→ STATED TASK: Select the lines below containing the word "with".

→ DATASET SECTION:
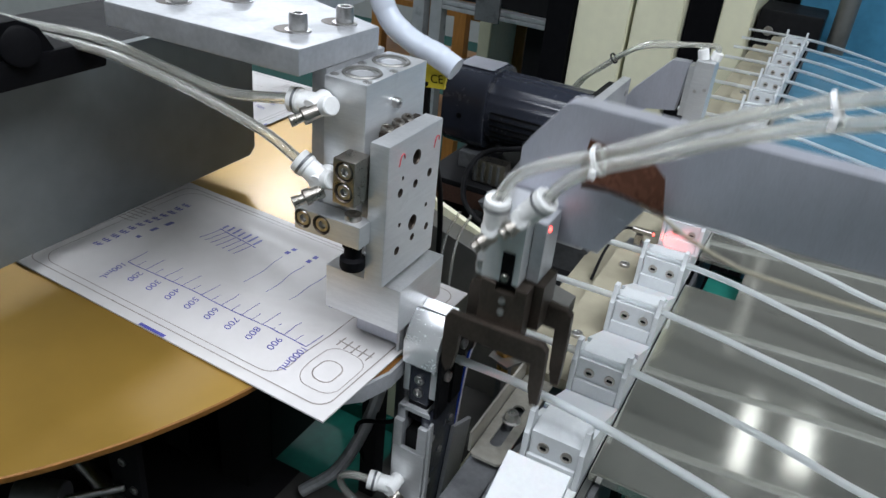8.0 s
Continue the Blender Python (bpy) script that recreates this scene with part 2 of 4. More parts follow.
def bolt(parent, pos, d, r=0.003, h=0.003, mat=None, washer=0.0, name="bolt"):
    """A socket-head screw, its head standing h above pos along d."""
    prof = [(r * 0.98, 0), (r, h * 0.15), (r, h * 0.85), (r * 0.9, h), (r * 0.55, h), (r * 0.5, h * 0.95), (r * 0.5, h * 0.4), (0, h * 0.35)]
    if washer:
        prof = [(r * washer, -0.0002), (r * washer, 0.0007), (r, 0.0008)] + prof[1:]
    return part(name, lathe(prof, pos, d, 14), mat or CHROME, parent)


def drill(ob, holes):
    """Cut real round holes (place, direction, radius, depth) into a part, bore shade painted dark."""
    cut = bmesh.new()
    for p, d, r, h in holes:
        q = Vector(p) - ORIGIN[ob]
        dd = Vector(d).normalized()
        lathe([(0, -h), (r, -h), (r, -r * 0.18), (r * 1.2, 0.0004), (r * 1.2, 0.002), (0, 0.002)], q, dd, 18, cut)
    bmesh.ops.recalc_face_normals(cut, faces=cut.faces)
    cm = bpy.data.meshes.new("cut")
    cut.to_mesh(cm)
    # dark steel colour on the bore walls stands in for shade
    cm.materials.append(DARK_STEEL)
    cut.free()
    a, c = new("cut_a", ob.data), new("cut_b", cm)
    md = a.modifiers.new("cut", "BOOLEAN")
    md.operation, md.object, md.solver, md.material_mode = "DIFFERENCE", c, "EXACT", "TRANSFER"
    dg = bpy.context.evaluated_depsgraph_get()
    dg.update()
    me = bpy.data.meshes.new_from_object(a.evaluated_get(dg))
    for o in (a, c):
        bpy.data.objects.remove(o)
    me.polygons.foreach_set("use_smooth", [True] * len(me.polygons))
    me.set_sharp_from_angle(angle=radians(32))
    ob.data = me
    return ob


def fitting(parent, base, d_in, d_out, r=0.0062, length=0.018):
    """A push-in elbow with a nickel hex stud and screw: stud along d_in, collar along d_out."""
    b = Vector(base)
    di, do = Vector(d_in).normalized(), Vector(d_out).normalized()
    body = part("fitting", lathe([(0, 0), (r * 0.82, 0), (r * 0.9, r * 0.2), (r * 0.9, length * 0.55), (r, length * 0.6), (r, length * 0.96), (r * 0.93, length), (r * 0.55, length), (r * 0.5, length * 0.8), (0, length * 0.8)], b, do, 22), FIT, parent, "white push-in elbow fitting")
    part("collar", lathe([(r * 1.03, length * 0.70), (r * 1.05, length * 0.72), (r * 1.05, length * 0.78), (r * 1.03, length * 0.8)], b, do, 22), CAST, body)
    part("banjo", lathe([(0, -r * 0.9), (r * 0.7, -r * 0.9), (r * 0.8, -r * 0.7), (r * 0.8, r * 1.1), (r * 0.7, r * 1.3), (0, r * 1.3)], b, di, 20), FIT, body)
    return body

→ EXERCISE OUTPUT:
Continue the Blender Python (bpy) script that recreates this scene with part 2 of 4. More parts follow.
    """A push-in elbow with a nickel hex stud and screw: stud along d_in, collar along d_out."""